At least 1 value for 'Data' is not identical, at least one is NA.
Now you need to think about how, if you have just one subset of your data, can you figure out how to determine in R which group (1-4) it is in? The following is a sketch of some tools that might be useful for doing this. Build a few subsets and play around in the console until you feel comfortable identifying each group:
(1) Are all values for datSub$Data
NA
s?
Tools: all
and is.na
(2) Only one unique value, not NA
?
Tools: length
, unique
, is.na
, any
(3) More than one unique value, no NA
s?
Tools: length
, unique
, any
, is.na
(4) More than one unique value, at least one NA
?
Tools: length
, unique
, any
, is.na
It may be possible to do this without using all these functions, but they are all potentially useful.

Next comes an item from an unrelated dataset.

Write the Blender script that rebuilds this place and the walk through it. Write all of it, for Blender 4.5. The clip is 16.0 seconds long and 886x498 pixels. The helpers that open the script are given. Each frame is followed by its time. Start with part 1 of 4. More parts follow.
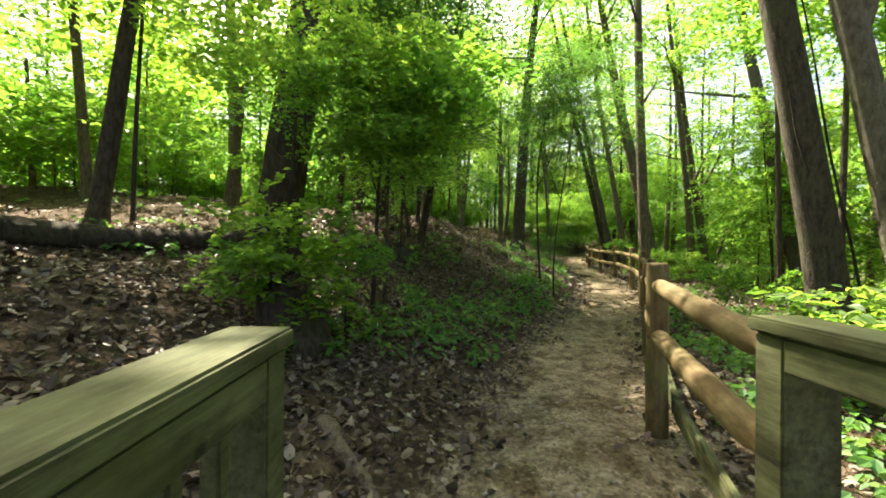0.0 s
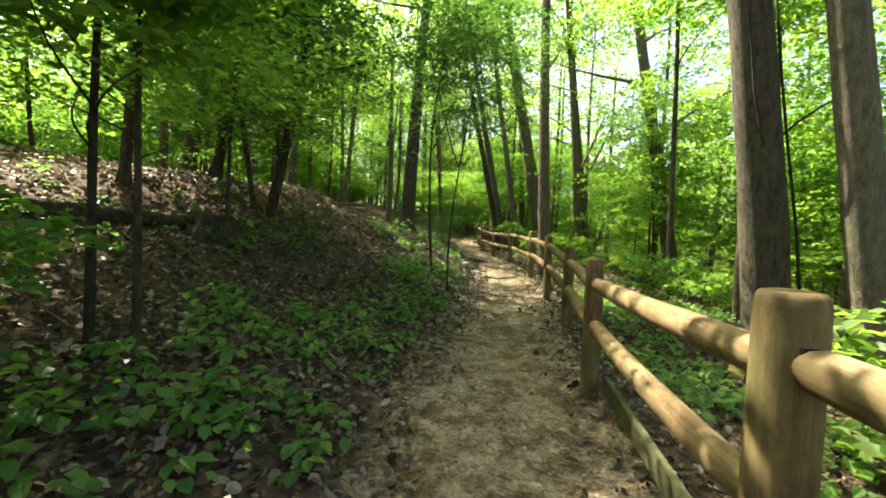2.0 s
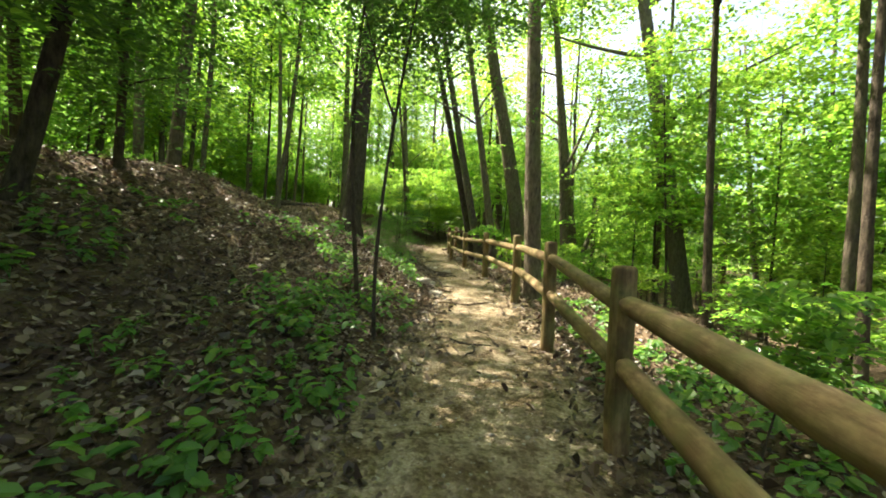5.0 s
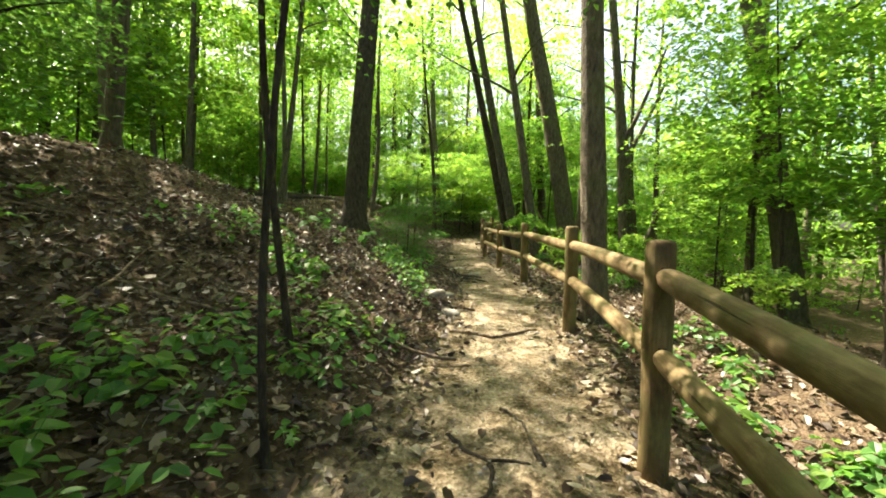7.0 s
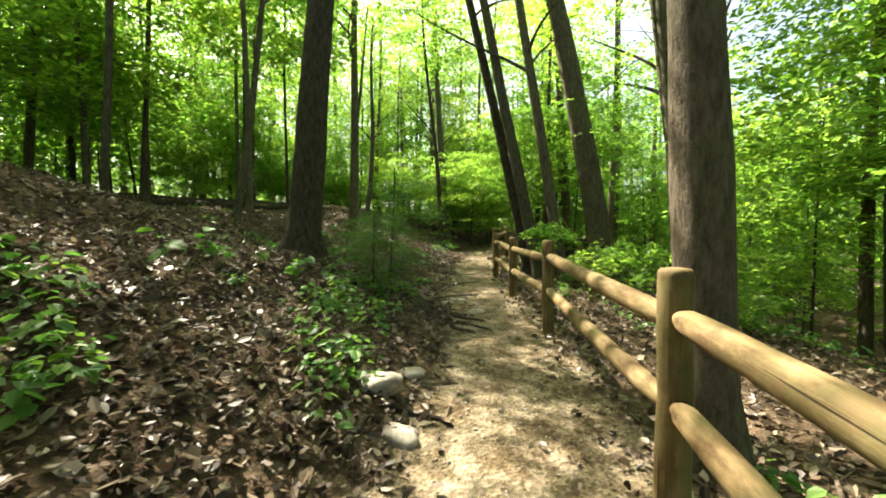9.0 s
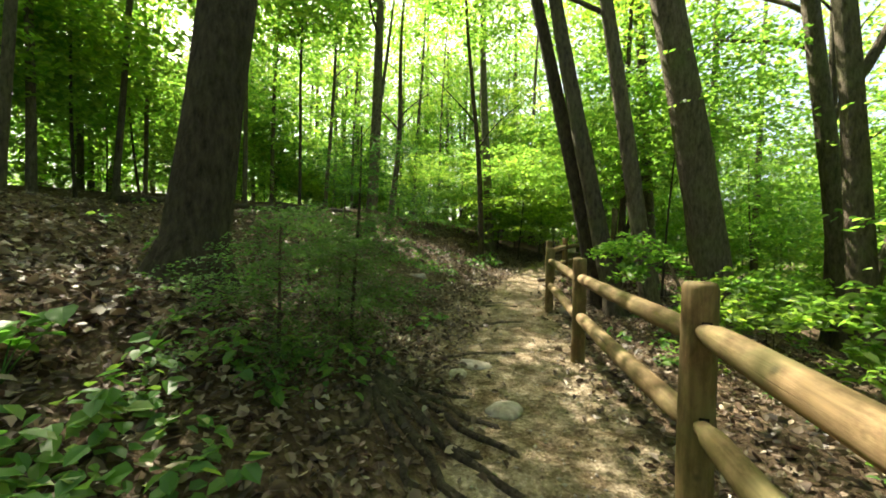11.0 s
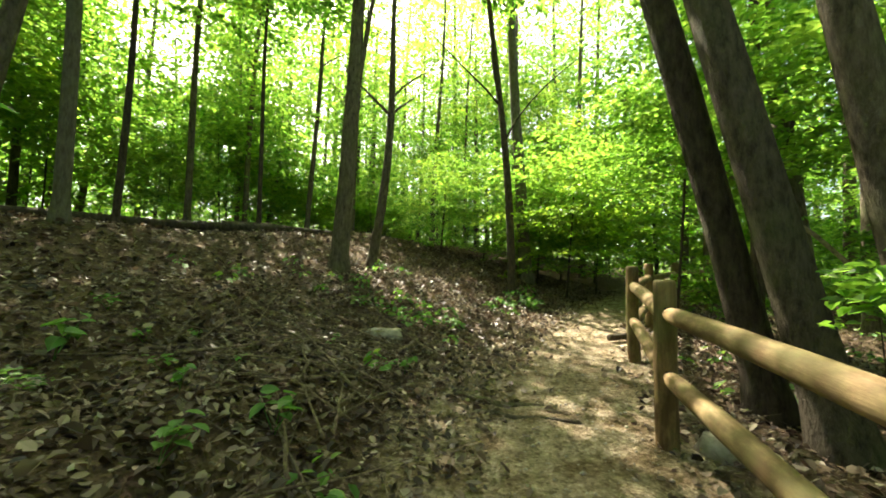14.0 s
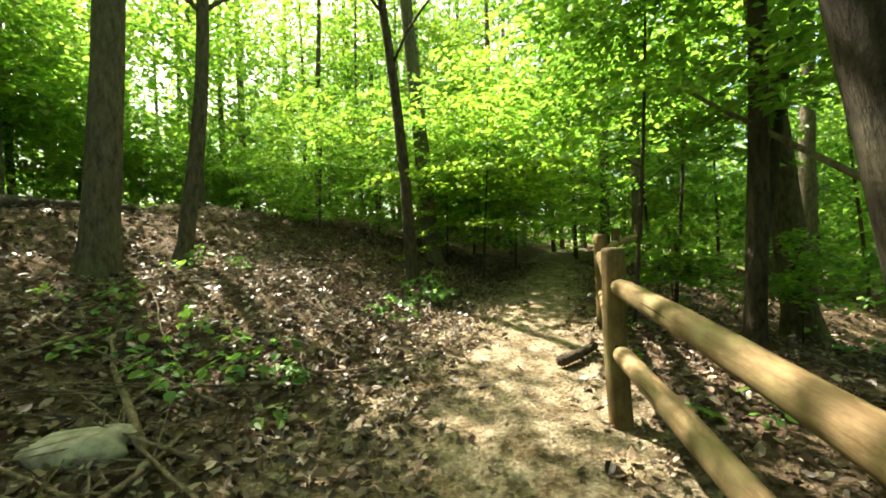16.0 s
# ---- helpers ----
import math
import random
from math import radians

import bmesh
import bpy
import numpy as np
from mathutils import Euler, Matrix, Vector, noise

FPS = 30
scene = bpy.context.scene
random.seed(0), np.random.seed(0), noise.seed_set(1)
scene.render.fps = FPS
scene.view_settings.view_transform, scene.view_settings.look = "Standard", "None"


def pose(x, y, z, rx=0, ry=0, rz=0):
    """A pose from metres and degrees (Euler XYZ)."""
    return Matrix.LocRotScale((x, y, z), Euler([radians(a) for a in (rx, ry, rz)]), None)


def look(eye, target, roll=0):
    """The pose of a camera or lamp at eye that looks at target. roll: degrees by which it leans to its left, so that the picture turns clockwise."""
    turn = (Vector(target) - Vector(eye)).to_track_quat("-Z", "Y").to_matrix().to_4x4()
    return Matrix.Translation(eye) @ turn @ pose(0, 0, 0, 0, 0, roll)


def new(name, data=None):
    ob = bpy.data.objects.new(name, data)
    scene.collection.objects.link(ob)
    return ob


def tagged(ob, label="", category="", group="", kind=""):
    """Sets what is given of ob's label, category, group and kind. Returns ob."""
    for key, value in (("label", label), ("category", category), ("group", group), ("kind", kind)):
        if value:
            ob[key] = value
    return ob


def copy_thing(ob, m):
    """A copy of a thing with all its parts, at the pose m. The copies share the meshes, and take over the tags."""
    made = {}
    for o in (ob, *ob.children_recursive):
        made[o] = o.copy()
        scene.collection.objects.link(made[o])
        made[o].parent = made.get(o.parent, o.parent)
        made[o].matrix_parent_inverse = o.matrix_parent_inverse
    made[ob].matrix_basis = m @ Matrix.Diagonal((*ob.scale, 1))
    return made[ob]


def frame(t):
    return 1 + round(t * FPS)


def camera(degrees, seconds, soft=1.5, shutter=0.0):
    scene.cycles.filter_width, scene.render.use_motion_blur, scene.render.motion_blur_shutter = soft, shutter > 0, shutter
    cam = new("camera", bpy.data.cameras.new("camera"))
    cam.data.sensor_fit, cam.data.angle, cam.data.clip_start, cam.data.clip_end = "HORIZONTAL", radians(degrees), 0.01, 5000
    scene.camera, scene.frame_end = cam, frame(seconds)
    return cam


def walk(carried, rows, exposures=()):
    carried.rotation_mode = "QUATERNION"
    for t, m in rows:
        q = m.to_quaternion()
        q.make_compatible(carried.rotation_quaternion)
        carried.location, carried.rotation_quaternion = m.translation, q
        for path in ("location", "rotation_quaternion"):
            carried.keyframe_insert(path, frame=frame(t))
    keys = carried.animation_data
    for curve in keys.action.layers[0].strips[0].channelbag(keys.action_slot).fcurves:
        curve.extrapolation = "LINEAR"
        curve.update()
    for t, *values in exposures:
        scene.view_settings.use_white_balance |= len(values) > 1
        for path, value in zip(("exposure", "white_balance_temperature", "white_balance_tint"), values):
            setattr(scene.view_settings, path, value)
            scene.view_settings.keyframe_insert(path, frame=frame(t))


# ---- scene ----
EXPOSURE = 2.76
cam = camera(96.5, 16.0, soft=1.8)
METRES, EYE, TILT, LEAN, TURN = 20.5, 1.4, 0.0, 0.0, 0.0
ROWS = [
    (0.0, 0.0008, -0.0029, -0.0015, -0.33, -0.00, -0.37),
    (0.5, 0.0031, 0.0235, -0.0002, -9.01, -1.38, -0.00),
    (1.0, 0.0084, 0.0508, 0.0026, -14.01, -2.71, -1.51),
    (1.5, 0.0199, 0.0795, 0.0030, -15.89, -2.61, -2.05),
    (2.0, 0.0262, 0.1034, -0.0003, -15.88, -2.73, -1.91),
    (2.5, 0.0354, 0.1277, -0.0040, -15.89, -2.32, -2.21),
    (3.0, 0.0438, 0.1531, -0.0059, -16.92, -1.70, -3.01),
    (3.5, 0.0568, 0.1815, -0.0069, -18.46, -1.36, -2.85),
    (4.0, 0.0700, 0.2064, -0.0058, -19.79, -1.46, -2.47),
    (6.5, 0.1335, 0.3183, -0.0001, -15.97, -2.60, -0.99),
    (7.0, 0.1479, 0.3508, -0.0004, -13.48, -2.95, -0.86),
    (7.5, 0.1616, 0.3815, -0.0002, -11.50, -2.61, -1.29),
    (8.0, 0.1753, 0.4060, 0.0033, -12.21, -2.04, 0.27),
    (10.5, 0.2398, 0.5829, 0.0121, -5.34, -2.01, -0.89),
    (11.0, 0.2502, 0.6139, 0.0128, -2.96, -0.74, -1.21),
    (11.5, 0.2616, 0.6452, 0.0099, -0.50, 1.43, -2.29),
    (12.0, 0.2764, 0.6749, 0.0096, 2.07, 3.84, -3.13),
    (12.5, 0.2815, 0.7014, 0.0081, 3.50, 5.11, -2.31),
    (13.0, 0.2846, 0.7363, 0.0083, 3.92, 5.40, -2.42),
    (13.5, 0.2888, 0.7721, 0.0095, 3.69, 4.66, -1.87),
    (14.0, 0.2922, 0.8097, 0.0112, 3.00, 4.02, -0.77),
    (14.5, 0.2982, 0.8406, 0.0139, 1.70, 3.67, 0.05),
    (15.0, 0.3036, 0.8726, 0.0174, -0.97, 2.81, 0.24),
    (15.5, 0.3127, 0.9047, 0.0210, -5.04, 1.40, 1.49),
    (16.0, 0.3198, 0.9380, 0.0221, -9.39, -0.54, 2.61),
]
walk(cam, [(t, pose(0, 0, EYE, TILT, LEAN, TURN) @ pose(METRES * x, METRES * y, METRES * z, 90 + pitch, roll, yaw)) for t, x, y, z, yaw, pitch, roll in ROWS],
     exposures=[(t, EXPOSURE + e, 7250, 5) for t, e in ((0.0, -0.05), (1.0, 0.05), (2.5, 0.1), (4.0, 0.2), (7.0, 0.14), (8.0, 0.05), (10.5, -0.04), (12.0, 0.1), (13.5, 0.15), (14.5, 0.22), (16.0, 0.28))])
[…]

Once you know how to determine which group a particular subset should be in, you are ready to wrap that code into a function. My suggestions would be to create a new column with the value 1-4 depending on which group that subset falls in:
myFun <- function(x){
if (...){
x$grp <- 1
}
if (...){
x$grp <- 2
}
#etc.
return(x)
}
Then use ddply
to apply this function to each subset of your data based on the values of Sample
:
ddply(dat,.(Sample),.fun = myFun)
And finally split this data frame on its new grp
variable:
split(dat,dat$grp)
Hopefully, this general sketch helps to get you started. But you will have problems. Everyone does. If you run into specific problems along the way, feel free to ask another question about that.
Indeed, I see now that John has posted an answer along the lines of my sketch. However, I will post this answer anyway in the hopes that it helps you to analyze future problems.